En contrastant l’innocence initiale de Curtis avec la cruauté calculée de Wilford, on découvre plus tard que Curtis lui-même cache un sombre passé de cannibale, ayant tué des femmes et mangé des enfants pour survivre, avant d’être transformé par l’influence bienveillante de Gilliam. C’est cette influence qui a fait de lui un “monstre maîtrisé”, régi par la foi et la morale.
Snowpiercer pose ainsi la question de savoir si le maintien de l’équilibre dans un monde de survie clos est possible sans sacrifier son humanité — ou si tout leader doit inévitablement faire face au côté cruel du contrôle. Le film nous rappelle également que, pour être protagoniste, il faut souvent posséder la même noirceur que celle que l’on combat chez l’antagoniste.

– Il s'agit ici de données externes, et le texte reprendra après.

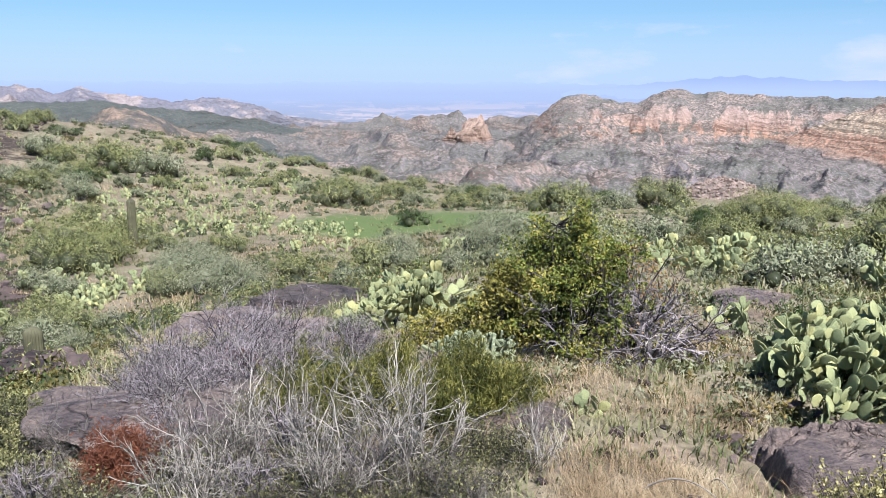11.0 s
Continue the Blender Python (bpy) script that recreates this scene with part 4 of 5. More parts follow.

Conclusion : Ce que The Snowpiercer dit sur la société
The Snowpiercer offre une vision sombre et cynique de la société, présentant un monde où l’inégalité est non seulement institutionnalisée, mais considérée comme essentielle à la survie du système.
Il nous invite à réfléchir aux structures que nous acceptons, à la souffrance qu’elles perpétuent et au coût de la préservation de ces systèmes. Dans le film, la véritable libération ne survient que lorsque le train est détruit, suggérant que le démantèlement de systèmes bien ancrés peut être nécessaire pour se libérer des cycles d’oppression.

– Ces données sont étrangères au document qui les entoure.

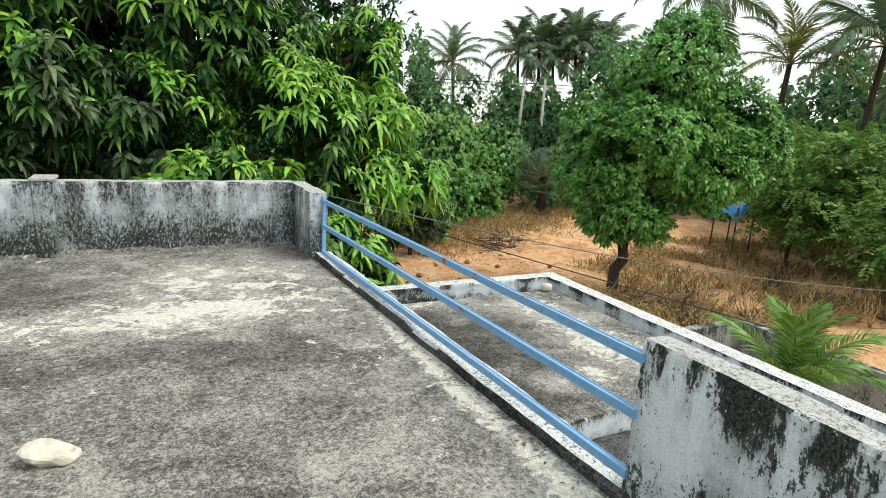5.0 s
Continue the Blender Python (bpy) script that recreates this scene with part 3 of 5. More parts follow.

Dans la vie réelle, les questions sont tout aussi profondes : Pouvons-nous réformer nos institutions, ou sont-elles trop profondément ancrées dans l’inégalité ? Existe-t-il des moyens de créer une société plus équitable sans démanteler les structures établies ?

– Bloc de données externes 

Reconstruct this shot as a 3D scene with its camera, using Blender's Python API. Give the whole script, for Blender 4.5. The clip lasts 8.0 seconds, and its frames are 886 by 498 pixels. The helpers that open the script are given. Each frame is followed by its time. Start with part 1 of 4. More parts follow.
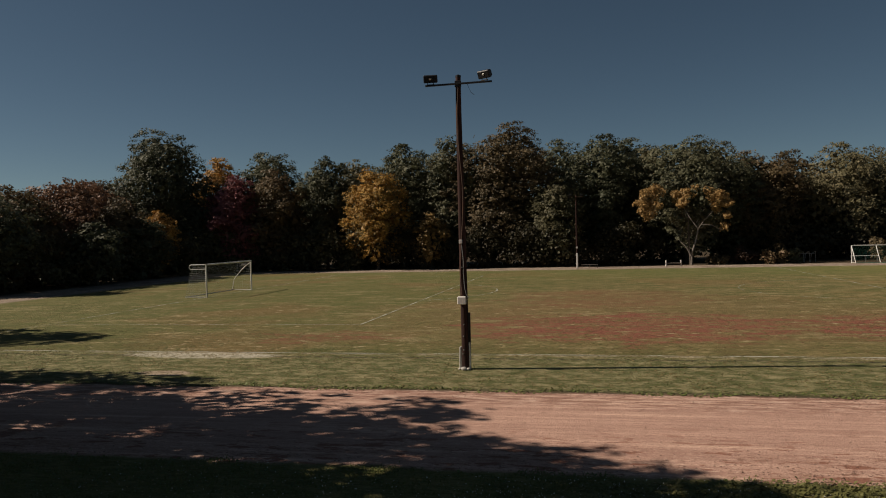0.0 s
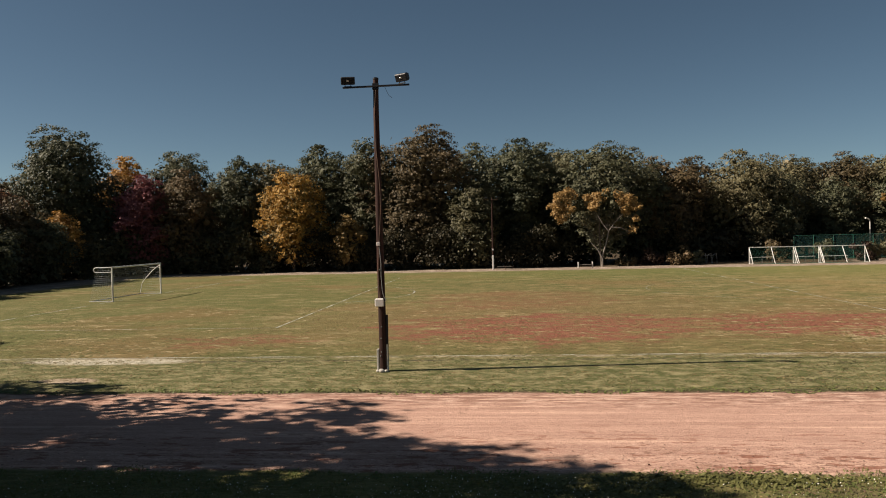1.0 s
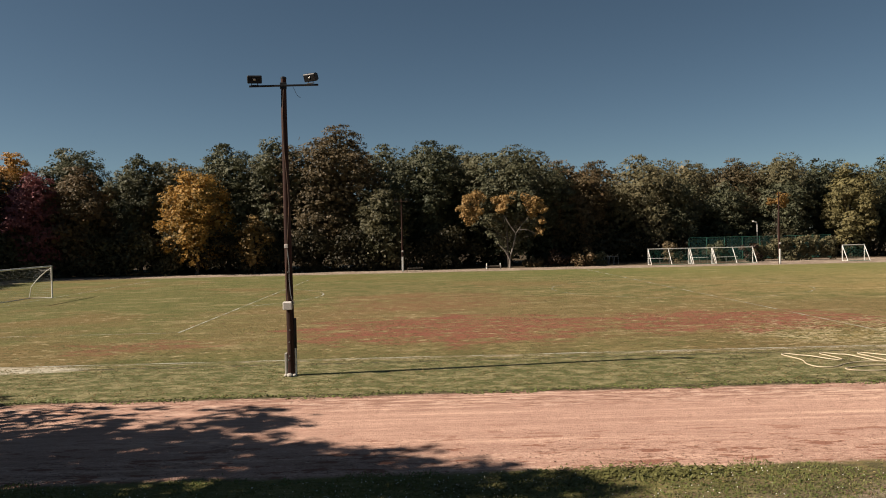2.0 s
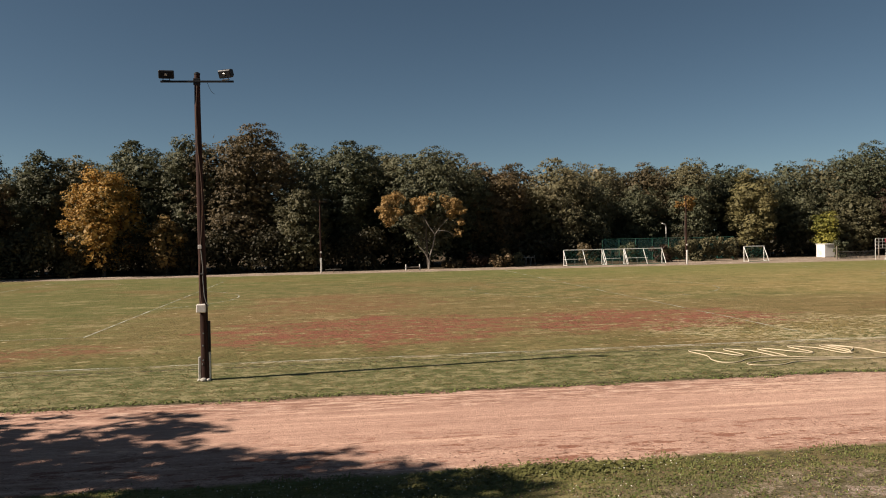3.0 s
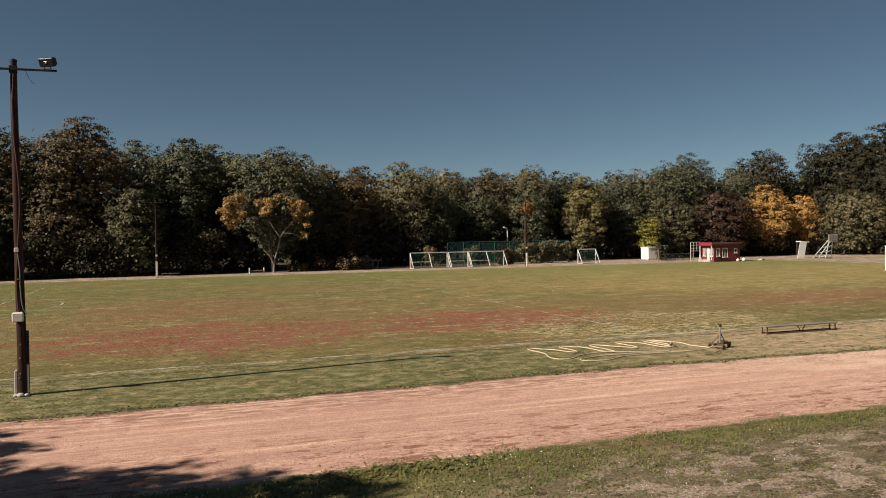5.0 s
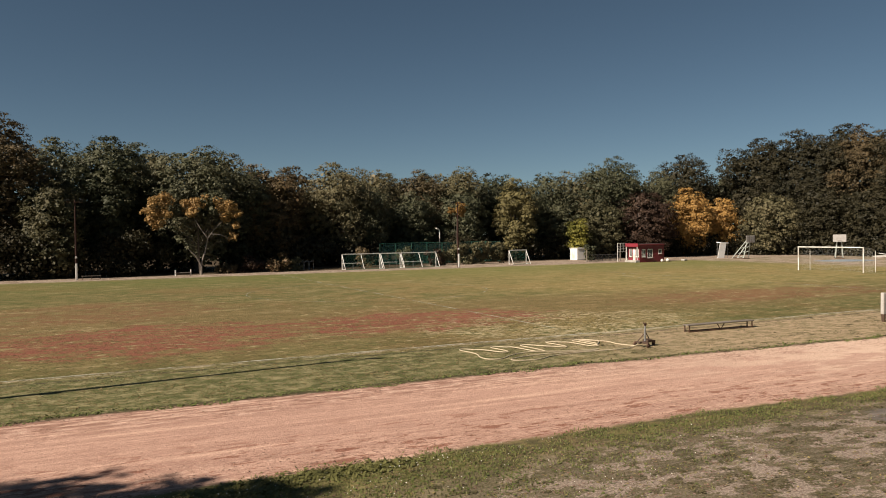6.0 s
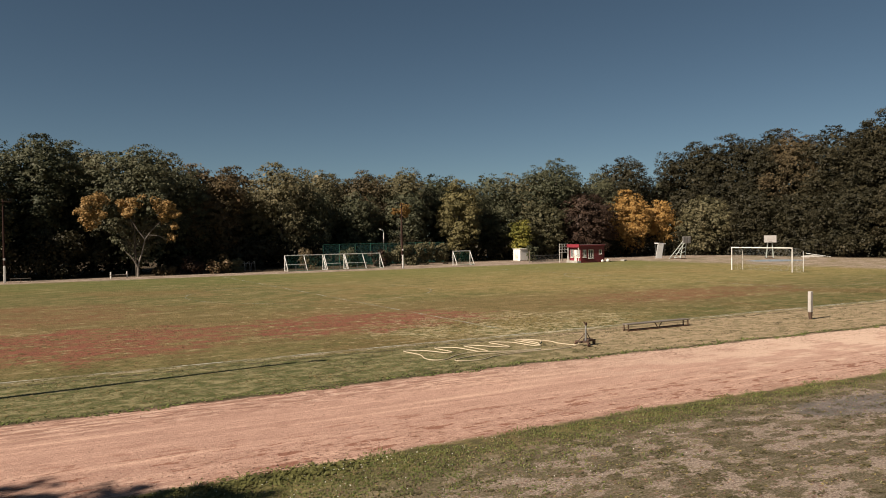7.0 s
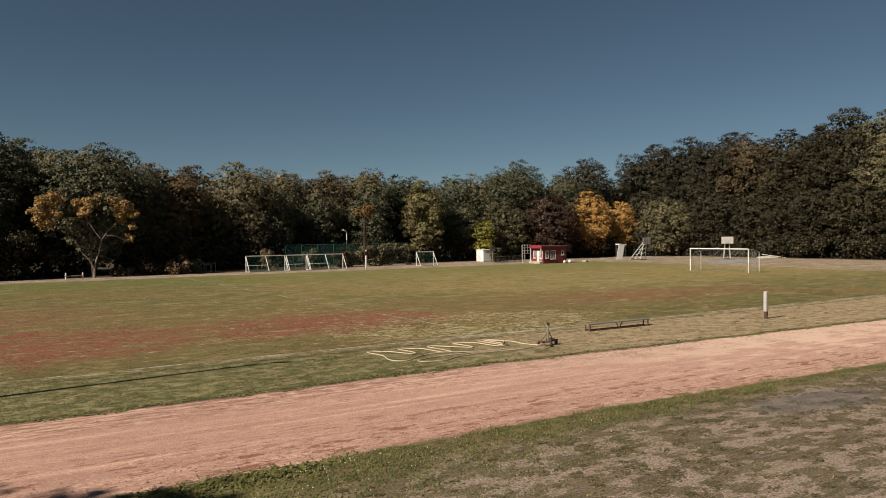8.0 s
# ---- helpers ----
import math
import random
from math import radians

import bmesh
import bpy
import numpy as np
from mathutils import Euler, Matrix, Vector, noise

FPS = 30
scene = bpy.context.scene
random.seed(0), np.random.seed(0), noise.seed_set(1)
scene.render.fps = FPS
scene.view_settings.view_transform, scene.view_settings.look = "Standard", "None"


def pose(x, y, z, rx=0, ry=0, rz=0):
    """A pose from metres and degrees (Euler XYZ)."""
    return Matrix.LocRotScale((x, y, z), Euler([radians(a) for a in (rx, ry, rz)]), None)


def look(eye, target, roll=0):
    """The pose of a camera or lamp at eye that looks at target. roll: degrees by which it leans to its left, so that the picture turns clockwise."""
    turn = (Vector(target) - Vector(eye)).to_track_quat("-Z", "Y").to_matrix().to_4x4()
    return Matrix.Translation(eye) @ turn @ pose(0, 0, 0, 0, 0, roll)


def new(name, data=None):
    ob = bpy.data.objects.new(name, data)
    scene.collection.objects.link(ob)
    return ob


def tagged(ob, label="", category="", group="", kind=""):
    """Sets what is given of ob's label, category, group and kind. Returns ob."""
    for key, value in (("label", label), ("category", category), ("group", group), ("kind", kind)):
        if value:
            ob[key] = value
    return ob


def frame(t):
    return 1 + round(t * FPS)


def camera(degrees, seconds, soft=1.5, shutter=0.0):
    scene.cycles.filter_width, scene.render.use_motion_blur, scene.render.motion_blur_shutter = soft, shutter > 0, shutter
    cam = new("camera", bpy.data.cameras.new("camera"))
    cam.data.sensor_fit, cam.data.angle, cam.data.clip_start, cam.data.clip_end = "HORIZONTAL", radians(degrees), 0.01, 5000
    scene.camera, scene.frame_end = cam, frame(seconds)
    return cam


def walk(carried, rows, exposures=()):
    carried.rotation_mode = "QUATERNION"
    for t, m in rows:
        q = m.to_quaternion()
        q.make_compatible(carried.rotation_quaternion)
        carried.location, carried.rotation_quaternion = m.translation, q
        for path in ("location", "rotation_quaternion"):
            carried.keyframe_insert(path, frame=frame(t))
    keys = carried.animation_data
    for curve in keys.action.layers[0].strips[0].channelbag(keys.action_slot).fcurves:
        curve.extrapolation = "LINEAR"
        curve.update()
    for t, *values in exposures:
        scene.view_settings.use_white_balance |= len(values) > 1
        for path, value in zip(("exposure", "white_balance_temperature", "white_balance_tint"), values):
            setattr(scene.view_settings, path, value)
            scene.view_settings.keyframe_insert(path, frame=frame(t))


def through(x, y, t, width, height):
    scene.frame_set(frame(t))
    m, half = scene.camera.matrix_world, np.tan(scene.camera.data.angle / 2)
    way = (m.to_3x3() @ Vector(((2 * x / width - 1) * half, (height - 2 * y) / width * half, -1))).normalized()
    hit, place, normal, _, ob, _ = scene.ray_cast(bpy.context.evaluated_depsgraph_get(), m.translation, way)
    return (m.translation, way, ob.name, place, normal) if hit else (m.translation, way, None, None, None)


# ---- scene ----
cam = camera(61.6, 8.0, soft=1.0)
PATH = [
    (0, (1.446, 0.063, 4.225), (1.044, 2.021, 4.187), -1.4),
    (0.5, (1.465, -0.042, 4.233), (1.167, 1.935, 4.194), -1.3),
    (1, (1.452, -0.053, 4.236), (1.27, 1.938, 4.198), -1.3),
    (1.5, (1.443, -0.058, 4.252), (1.371, 1.941, 4.213), -1.2),
    (2, (1.439, -0.069, 4.255), (1.5, 1.929, 4.216), -1.2),
    (3.5, (1.433, -0.048, 4.246), (1.81, 1.916, 4.206), -1.0),
    (4, (1.439, -0.073, 4.252), (1.923, 1.867, 4.213), -1.0),
    (4.5, (1.444, -0.087, 4.248), (2.024, 1.826, 4.209), -0.9),
    (6, (1.434, -0.148, 4.27), (2.276, 1.665, 4.231), -0.8),
    (6.5, (1.42, -0.177, 4.283), (2.3291, 1.604, 4.244), -0.8),
    (7, (1.411, -0.206, 4.291), (2.387, 1.539, 4.252), -0.8),
    (7.5, (1.406, -0.216, 4.286), (2.426, 1.504, 4.248), -0.7),
    (8, (1.408, -0.2041, 4.284), (2.469, 1.491, 4.246), -0.7),
]
walk(cam, [(t, look(eye, target, roll)) for t, eye, target, roll in PATH],
     [(0, 0.04), (0.25, 0.48), (0.6, 0.72), (1.2, 0.78), (3.5, 0.71), (4.0, 0.65), (6.5, 0.63), (8, 0.43)])

# ---- light ----
SUN_TO = Vector((-11.94, -1.37, 9.2)).normalized()
sun_data = bpy.data.lights.new("sun", "SUN")
sun_data.energy, sun_data.angle, sun_data.color = 5.0, radians(0.53), (1.0, 0.87, 0.73)
sun = new("sun", sun_data)
sun.matrix_world = Matrix.Translation((-60, -7, 60)) @ SUN_TO.to_track_quat("Z", "Y").to_matrix().to_4x4()

world = bpy.data.worlds.new("sky")
scene.world = world
world.use_nodes = True
wt = world.node_tree
sky = wt.nodes.new("ShaderNodeTexSky")
sky.sky_type, sky.sun_disc = "NISHITA", False
sky.sun_elevation, sky.sun_rotation = math.asin(SUN_TO.z), math.atan2(SUN_TO.x, SUN_TO.y)
sky.altitude, sky.air_density, sky.dust_density, sky.ozone_density = 1500, 0.62, 0.7, 0.6
wt.nodes["Background"].inputs["Strength"].default_value = 0.05
tint = wt.nodes.new("ShaderNodeMix")
tint.data_type, tint.blend_type = "RGBA", "MULTIPLY"
tint.inputs[0].default_value, tint.inputs[7].default_value = 1.0, (0.74, 0.77, 0.66, 1)
wt.links.new(sky.outputs[0], tint.inputs[6])
wt.links.new(tint.outputs[2], wt.nodes["Background"].inputs["Color"])

# ---- node helpers ----


def node(nt, kind, ins=None, **props):
    nd = nt.nodes.new(kind)
    for key, value in props.items():
        setattr(nd, key, value)
    for key, value in (ins or {}).items():
        if isinstance(value, bpy.types.NodeSocket):
            nt.links.new(value, nd.inputs[key])
        else:
            nd.inputs[key].default_value = value
    return nd


def calc(nt, op, a, b=0.0, c=0.0):
    return node(nt, "ShaderNodeMath", {0: a, 1: b, 2: c}, operation=op).outputs[0]


def step(nt, v, a, b, lo=0.0, hi=1.0):
    return node(nt, "ShaderNodeMapRange", {"Value": v, "From Min": a, "From Max": b, "To Min": lo, "To Max": hi},
                interpolation_type="SMOOTHSTEP").outputs[0]


def blend(nt, f, a, b):
    a = (*a, 1) if isinstance(a, tuple) else a
    b = (*b, 1) if isinstance(b, tuple) else b
    return node(nt, "ShaderNodeMix", {0: f, 6: a, 7: b}, data_type="RGBA").outputs[2]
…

The Snowpiercer nous oblige à affronter la possibilité que le véritable changement puisse nécessiter de remettre en question les fondements mêmes de nos systèmes sociaux, économiques et environnementaux. En établissant de si près des parallèles avec la vie réelle, The Snowpiercer sert de conte cautionnaire sur les dangers du pouvoir incontrôlé et le coût potentiel de la préservation d’un statu quo qui profite à quelques-uns au détriment de nombreux autres.